Restate the data below word for word. Skip any images it contains.

* **RECORDED DATA**

[START]

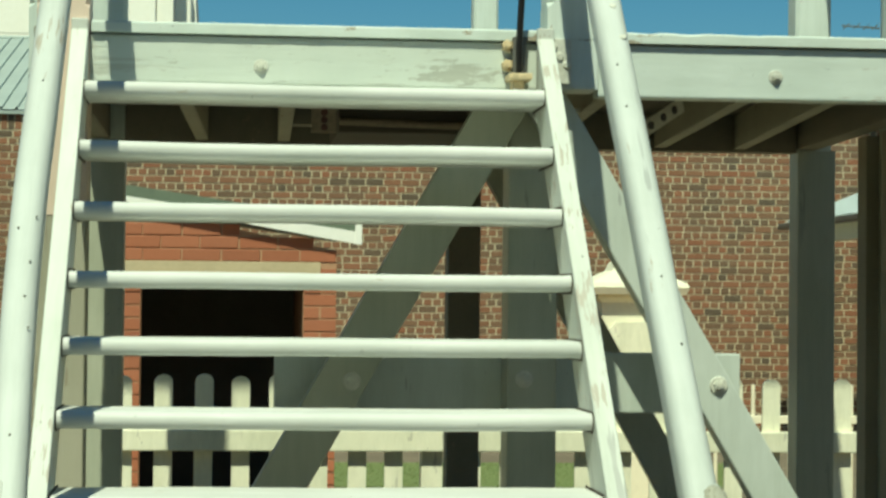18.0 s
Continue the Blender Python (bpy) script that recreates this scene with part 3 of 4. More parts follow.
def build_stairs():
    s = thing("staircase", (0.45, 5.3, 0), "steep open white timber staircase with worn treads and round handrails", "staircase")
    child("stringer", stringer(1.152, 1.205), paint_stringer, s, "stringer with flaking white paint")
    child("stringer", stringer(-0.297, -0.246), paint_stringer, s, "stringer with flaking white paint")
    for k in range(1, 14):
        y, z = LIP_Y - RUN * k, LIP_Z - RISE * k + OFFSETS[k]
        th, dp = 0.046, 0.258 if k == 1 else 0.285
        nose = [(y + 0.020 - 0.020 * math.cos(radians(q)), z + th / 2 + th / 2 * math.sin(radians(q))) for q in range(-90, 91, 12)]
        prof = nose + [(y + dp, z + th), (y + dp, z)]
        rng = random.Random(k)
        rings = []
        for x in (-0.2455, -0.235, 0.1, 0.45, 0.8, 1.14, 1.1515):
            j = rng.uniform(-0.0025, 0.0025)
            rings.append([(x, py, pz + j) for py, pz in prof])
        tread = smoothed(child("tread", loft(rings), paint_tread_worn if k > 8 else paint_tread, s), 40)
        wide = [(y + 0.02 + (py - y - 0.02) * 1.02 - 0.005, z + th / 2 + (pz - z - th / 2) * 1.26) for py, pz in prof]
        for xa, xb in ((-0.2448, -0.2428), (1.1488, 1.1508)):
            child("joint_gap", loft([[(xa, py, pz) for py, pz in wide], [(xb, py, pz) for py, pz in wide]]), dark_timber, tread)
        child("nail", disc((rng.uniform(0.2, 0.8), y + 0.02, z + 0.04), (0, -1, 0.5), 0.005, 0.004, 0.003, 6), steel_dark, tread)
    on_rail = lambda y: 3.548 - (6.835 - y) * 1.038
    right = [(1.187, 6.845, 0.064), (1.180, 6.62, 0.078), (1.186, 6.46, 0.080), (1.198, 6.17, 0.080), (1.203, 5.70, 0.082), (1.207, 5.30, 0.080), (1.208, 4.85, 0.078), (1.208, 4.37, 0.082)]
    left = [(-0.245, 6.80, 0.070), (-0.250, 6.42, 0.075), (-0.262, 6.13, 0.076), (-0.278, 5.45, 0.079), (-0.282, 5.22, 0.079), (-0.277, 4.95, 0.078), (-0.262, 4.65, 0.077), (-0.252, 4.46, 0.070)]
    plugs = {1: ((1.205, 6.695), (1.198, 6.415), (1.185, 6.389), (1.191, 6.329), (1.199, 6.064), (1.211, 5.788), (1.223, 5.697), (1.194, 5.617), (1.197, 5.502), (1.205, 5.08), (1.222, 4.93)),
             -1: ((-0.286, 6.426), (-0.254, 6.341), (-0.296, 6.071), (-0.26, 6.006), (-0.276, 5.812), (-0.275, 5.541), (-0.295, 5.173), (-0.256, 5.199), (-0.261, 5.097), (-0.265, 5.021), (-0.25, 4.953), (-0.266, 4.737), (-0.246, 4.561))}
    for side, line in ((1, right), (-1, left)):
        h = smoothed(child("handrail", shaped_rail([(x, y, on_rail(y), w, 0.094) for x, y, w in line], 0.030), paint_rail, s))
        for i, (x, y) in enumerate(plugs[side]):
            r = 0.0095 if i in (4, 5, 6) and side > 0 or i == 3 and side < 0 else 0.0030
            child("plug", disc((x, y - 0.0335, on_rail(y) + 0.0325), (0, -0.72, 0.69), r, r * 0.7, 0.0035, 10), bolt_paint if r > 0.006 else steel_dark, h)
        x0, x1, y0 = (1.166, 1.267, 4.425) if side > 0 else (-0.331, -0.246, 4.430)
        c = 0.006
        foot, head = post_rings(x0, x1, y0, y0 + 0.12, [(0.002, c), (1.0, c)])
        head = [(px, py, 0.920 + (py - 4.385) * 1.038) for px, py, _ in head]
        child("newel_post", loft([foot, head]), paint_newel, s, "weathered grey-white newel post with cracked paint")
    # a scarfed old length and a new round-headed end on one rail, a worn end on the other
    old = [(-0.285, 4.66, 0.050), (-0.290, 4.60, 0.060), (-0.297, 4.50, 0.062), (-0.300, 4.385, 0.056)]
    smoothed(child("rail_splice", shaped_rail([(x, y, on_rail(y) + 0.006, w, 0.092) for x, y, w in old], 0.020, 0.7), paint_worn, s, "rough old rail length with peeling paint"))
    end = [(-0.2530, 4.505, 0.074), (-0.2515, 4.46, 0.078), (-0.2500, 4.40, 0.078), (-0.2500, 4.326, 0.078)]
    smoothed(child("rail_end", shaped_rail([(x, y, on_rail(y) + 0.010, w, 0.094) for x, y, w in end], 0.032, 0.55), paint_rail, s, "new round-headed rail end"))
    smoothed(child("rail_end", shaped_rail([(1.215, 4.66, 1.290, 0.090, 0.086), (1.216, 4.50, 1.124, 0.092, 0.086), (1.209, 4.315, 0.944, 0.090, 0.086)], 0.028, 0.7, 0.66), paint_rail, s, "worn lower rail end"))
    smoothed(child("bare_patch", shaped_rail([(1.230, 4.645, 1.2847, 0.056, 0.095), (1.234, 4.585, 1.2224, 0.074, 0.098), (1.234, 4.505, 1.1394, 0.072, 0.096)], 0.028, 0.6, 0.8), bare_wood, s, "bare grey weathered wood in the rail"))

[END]

* **FINISHED EXERCISE**
18.0 s
Continue the Blender Python (bpy) script that recreates this scene with part 3 of 4. More parts follow.
def build_stairs():
    s = thing("staircase", (0.45, 5.3, 0), "steep open white timber staircase with worn treads and round handrails", "staircase")
    child("stringer", stringer(1.152, 1.205), paint_stringer, s, "stringer with flaking white paint")
    child("stringer", stringer(-0.297, -0.246), paint_stringer, s, "stringer with flaking white paint")
    for k in range(1, 14):
        y, z = LIP_Y - RUN * k, LIP_Z - RISE * k + OFFSETS[k]
        th, dp = 0.046, 0.258 if k == 1 else 0.285
        nose = [(y + 0.020 - 0.020 * math.cos(radians(q)), z + th / 2 + th / 2 * math.sin(radians(q))) for q in range(-90, 91, 12)]
        prof = nose + [(y + dp, z + th), (y + dp, z)]
        rng = random.Random(k)
        rings = []
        for x in (-0.2455, -0.235, 0.1, 0.45, 0.8, 1.14, 1.1515):
            j = rng.uniform(-0.0025, 0.0025)
            rings.append([(x, py, pz + j) for py, pz in prof])
        tread = smoothed(child("tread", loft(rings), paint_tread_worn if k > 8 else paint_tread, s), 40)
        wide = [(y + 0.02 + (py - y - 0.02) * 1.02 - 0.005, z + th / 2 + (pz - z - th / 2) * 1.26) for py, pz in prof]
        for xa, xb in ((-0.2448, -0.2428), (1.1488, 1.1508)):
            child("joint_gap", loft([[(xa, py, pz) for py, pz in wide], [(xb, py, pz) for py, pz in wide]]), dark_timber, tread)
        child("nail", disc((rng.uniform(0.2, 0.8), y + 0.02, z + 0.04), (0, -1, 0.5), 0.005, 0.004, 0.003, 6), steel_dark, tread)
    on_rail = lambda y: 3.548 - (6.835 - y) * 1.038
    right = [(1.187, 6.845, 0.064), (1.180, 6.62, 0.078), (1.186, 6.46, 0.080), (1.198, 6.17, 0.080), (1.203, 5.70, 0.082), (1.207, 5.30, 0.080), (1.208, 4.85, 0.078), (1.208, 4.37, 0.082)]
    left = [(-0.245, 6.80, 0.070), (-0.250, 6.42, 0.075), (-0.262, 6.13, 0.076), (-0.278, 5.45, 0.079), (-0.282, 5.22, 0.079), (-0.277, 4.95, 0.078), (-0.262, 4.65, 0.077), (-0.252, 4.46, 0.070)]
    plugs = {1: ((1.205, 6.695), (1.198, 6.415), (1.185, 6.389), (1.191, 6.329), (1.199, 6.064), (1.211, 5.788), (1.223, 5.697), (1.194, 5.617), (1.197, 5.502), (1.205, 5.08), (1.222, 4.93)),
             -1: ((-0.286, 6.426), (-0.254, 6.341), (-0.296, 6.071), (-0.26, 6.006), (-0.276, 5.812), (-0.275, 5.541), (-0.295, 5.173), (-0.256, 5.199), (-0.261, 5.097), (-0.265, 5.021), (-0.25, 4.953), (-0.266, 4.737), (-0.246, 4.561))}
    for side, line in ((1, right), (-1, left)):
        h = smoothed(child("handrail", shaped_rail([(x, y, on_rail(y), w, 0.094) for x, y, w in line], 0.030), paint_rail, s))
        for i, (x, y) in enumerate(plugs[side]):
            r = 0.0095 if i in (4, 5, 6) and side > 0 or i == 3 and side < 0 else 0.0030
            child("plug", disc((x, y - 0.0335, on_rail(y) + 0.0325), (0, -0.72, 0.69), r, r * 0.7, 0.0035, 10), bolt_paint if r > 0.006 else steel_dark, h)
        x0, x1, y0 = (1.166, 1.267, 4.425) if side > 0 else (-0.331, -0.246, 4.430)
        c = 0.006
        foot, head = post_rings(x0, x1, y0, y0 + 0.12, [(0.002, c), (1.0, c)])
        head = [(px, py, 0.920 + (py - 4.385) * 1.038) for px, py, _ in head]
        child("newel_post", loft([foot, head]), paint_newel, s, "weathered grey-white newel post with cracked paint")
    # a scarfed old length and a new round-headed end on one rail, a worn end on the other
    old = [(-0.285, 4.66, 0.050), (-0.290, 4.60, 0.060), (-0.297, 4.50, 0.062), (-0.300, 4.385, 0.056)]
    smoothed(child("rail_splice", shaped_rail([(x, y, on_rail(y) + 0.006, w, 0.092) for x, y, w in old], 0.020, 0.7), paint_worn, s, "rough old rail length with peeling paint"))
    end = [(-0.2530, 4.505, 0.074), (-0.2515, 4.46, 0.078), (-0.2500, 4.40, 0.078), (-0.2500, 4.326, 0.078)]
    smoothed(child("rail_end", shaped_rail([(x, y, on_rail(y) + 0.010, w, 0.094) for x, y, w in end], 0.032, 0.55), paint_rail, s, "new round-headed rail end"))
    smoothed(child("rail_end", shaped_rail([(1.215, 4.66, 1.290, 0.090, 0.086), (1.216, 4.50, 1.124, 0.092, 0.086), (1.209, 4.315, 0.944, 0.090, 0.086)], 0.028, 0.7, 0.66), paint_rail, s, "worn lower rail end"))
    smoothed(child("bare_patch", shaped_rail([(1.230, 4.645, 1.2847, 0.056, 0.095), (1.234, 4.585, 1.2224, 0.074, 0.098), (1.234, 4.505, 1.1394, 0.072, 0.096)], 0.028, 0.6, 0.8), bare_wood, s, "bare grey weathered wood in the rail"))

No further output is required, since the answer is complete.